- Created by: Archana Shah
- Written by: Mittal shah Deepika Khuman
- Directed by: Kiran Suthar
- Presented by: Mittal Shah
- Country of origin: India
- Original language: Gujarati
- No. of episodes: 6000

Production
- Producer: Suhas Jahagirdar
- Production locations: Ahmedabad, Gujarat, India
- Cinematography: Mukesh Sharma
- Editors: R. Patel Jayesh Pancholi
- Camera setup: Multi-camera

Original release
- Network: Colors Gujarati
- Release: 25 October 2004 – present

= Rasoi Show =

Rasoi Show is the longest running Indian television cookery show broadcast on Colors Gujarati channel since 25 October 2004. The show currently holds the record for being the cooking-show which has aired the second most number of episodes, trailing only the Mexican series Hasta La Cocina.
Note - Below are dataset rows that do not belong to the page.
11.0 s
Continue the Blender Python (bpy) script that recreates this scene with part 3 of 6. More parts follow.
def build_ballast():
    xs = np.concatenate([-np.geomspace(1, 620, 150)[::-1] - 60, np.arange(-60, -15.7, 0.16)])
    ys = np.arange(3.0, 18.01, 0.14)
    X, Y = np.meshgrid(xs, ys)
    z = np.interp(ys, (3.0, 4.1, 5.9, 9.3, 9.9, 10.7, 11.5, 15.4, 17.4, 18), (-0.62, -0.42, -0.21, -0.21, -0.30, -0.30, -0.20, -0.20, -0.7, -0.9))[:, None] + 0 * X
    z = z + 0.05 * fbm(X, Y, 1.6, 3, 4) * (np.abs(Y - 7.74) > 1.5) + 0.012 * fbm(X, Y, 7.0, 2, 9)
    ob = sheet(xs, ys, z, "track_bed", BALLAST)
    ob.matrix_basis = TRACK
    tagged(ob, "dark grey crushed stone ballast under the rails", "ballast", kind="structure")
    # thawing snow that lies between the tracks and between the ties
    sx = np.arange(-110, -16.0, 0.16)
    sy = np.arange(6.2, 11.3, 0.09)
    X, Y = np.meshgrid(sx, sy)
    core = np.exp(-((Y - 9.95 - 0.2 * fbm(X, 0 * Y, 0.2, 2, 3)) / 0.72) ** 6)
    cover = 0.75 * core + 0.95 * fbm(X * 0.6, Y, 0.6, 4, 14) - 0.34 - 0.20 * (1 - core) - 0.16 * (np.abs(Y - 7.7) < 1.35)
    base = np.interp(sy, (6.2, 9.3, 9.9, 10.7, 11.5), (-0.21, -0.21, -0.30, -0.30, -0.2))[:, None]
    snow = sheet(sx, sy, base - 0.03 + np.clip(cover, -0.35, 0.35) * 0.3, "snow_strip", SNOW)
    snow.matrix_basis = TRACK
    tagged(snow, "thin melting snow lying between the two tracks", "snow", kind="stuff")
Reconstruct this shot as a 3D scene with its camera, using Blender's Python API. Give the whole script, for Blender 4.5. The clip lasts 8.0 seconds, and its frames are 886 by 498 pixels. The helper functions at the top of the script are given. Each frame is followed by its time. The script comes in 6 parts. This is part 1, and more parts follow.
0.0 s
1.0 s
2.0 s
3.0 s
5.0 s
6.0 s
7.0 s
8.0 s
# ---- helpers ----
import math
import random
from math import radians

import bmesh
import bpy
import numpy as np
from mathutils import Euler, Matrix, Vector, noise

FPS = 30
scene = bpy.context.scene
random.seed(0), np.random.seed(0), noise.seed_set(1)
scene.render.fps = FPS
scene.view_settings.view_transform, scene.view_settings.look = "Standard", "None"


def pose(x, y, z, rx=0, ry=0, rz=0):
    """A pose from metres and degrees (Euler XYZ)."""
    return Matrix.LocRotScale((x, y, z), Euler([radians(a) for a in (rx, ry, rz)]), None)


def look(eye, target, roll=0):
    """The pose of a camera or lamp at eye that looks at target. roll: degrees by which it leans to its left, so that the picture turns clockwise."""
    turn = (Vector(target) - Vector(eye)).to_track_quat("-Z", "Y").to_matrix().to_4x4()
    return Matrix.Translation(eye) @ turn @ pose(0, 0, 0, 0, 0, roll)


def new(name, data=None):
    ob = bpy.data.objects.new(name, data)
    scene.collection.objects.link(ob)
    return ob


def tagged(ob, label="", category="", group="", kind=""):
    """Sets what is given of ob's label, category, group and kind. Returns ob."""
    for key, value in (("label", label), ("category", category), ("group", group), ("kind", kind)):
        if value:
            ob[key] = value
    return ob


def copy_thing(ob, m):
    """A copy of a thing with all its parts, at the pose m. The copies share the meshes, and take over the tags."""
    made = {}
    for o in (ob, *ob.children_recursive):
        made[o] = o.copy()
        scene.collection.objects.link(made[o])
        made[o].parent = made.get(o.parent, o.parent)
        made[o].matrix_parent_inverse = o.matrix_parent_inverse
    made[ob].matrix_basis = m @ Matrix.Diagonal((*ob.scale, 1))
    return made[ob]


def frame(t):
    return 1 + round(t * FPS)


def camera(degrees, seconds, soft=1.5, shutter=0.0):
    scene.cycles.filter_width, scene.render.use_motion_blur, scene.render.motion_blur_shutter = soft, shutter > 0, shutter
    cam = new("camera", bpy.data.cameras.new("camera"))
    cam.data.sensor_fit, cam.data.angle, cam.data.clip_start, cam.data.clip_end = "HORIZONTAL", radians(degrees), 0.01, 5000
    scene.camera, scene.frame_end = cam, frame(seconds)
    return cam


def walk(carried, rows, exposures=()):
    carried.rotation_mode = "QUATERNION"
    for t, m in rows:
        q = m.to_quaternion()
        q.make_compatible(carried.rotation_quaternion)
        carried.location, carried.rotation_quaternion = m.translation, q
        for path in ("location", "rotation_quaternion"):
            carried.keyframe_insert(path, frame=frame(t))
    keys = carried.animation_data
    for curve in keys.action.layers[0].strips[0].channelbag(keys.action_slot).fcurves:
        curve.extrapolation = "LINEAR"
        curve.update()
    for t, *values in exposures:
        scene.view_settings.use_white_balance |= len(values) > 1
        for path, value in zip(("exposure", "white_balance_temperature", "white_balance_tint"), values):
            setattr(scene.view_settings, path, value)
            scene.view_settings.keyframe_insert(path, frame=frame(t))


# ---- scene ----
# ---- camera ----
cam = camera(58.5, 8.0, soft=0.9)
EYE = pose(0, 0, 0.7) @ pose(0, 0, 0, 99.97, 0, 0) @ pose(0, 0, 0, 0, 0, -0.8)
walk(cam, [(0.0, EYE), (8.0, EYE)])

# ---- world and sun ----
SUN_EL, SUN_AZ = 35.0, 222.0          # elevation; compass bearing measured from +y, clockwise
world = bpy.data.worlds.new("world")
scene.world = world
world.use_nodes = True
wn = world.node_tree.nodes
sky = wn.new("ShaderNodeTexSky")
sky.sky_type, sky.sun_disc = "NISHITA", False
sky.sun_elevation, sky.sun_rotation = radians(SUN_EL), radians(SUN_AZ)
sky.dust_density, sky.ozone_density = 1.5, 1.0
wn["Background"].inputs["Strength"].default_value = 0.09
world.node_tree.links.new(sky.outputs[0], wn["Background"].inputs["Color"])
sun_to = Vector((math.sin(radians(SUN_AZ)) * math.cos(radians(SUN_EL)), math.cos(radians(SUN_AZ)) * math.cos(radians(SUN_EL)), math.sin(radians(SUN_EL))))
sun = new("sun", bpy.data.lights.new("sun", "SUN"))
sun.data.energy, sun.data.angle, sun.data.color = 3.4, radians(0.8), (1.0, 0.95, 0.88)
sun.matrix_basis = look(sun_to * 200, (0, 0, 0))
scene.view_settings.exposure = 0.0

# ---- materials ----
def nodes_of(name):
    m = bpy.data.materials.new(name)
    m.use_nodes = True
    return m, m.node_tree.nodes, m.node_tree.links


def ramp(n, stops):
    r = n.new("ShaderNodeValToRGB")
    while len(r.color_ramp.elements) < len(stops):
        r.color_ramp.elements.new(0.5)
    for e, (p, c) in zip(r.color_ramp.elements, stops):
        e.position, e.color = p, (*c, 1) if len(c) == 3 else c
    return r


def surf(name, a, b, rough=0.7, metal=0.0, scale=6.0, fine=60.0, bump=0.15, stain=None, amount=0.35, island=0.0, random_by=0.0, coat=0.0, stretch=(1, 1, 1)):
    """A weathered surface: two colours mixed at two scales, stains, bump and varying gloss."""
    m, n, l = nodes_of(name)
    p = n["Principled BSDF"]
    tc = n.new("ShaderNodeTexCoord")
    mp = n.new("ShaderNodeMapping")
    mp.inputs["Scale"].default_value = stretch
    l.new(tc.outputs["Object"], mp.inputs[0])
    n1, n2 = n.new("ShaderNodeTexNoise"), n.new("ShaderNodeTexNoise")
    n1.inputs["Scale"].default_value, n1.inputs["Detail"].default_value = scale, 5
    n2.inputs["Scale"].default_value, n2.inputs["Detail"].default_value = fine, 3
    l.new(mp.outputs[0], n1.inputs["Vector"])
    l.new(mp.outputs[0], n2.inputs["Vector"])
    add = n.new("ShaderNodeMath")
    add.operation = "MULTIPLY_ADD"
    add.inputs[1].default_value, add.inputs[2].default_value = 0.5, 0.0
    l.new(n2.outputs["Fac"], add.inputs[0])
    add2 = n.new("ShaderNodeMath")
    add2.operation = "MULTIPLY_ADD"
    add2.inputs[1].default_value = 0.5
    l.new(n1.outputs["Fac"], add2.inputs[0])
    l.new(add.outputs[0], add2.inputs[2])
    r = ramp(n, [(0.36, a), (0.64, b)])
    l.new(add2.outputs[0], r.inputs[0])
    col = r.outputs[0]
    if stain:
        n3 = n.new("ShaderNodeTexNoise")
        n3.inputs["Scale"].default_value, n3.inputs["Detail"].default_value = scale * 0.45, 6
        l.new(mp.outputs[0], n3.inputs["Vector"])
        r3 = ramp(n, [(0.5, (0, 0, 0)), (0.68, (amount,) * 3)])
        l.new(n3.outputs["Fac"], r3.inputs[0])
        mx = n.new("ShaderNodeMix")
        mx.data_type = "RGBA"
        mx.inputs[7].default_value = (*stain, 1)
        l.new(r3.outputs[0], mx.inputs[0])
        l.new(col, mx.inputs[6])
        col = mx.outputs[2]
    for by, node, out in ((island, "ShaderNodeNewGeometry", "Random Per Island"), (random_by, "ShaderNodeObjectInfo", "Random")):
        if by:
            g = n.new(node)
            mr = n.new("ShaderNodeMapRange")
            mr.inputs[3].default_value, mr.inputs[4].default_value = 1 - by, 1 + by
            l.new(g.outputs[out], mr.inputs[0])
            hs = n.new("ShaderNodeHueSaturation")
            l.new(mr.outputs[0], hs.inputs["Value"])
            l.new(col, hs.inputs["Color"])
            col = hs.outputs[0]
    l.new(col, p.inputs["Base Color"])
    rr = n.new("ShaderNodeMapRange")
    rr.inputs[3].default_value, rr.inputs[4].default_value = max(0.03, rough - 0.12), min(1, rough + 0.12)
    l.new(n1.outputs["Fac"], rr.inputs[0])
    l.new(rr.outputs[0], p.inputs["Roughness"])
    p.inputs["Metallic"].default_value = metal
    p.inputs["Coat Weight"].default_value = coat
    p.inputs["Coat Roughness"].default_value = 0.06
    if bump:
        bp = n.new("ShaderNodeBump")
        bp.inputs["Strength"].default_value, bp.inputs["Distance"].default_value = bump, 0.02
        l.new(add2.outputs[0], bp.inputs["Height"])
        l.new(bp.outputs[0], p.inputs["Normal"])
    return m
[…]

The show is currently hosted by Mittal Shah and Hely Panchal. The series is one of the longest running shows in India as well as Asia. In 2023, the show successfully completed 6,000 episodes.

==Format==
The show invites guests from across the Indian state of Gujarat, who show the viewers how to prepare their invented dishes; as well as how already existing dishes could be made more tastier, healthier, and cheaper to produce. The guests, which are celebrities or volunteers, create not only Indian food, but cuisines from all over the world. Special dishes are prepared to suit festivals such as Diwali, Holi, Eid and Christmas.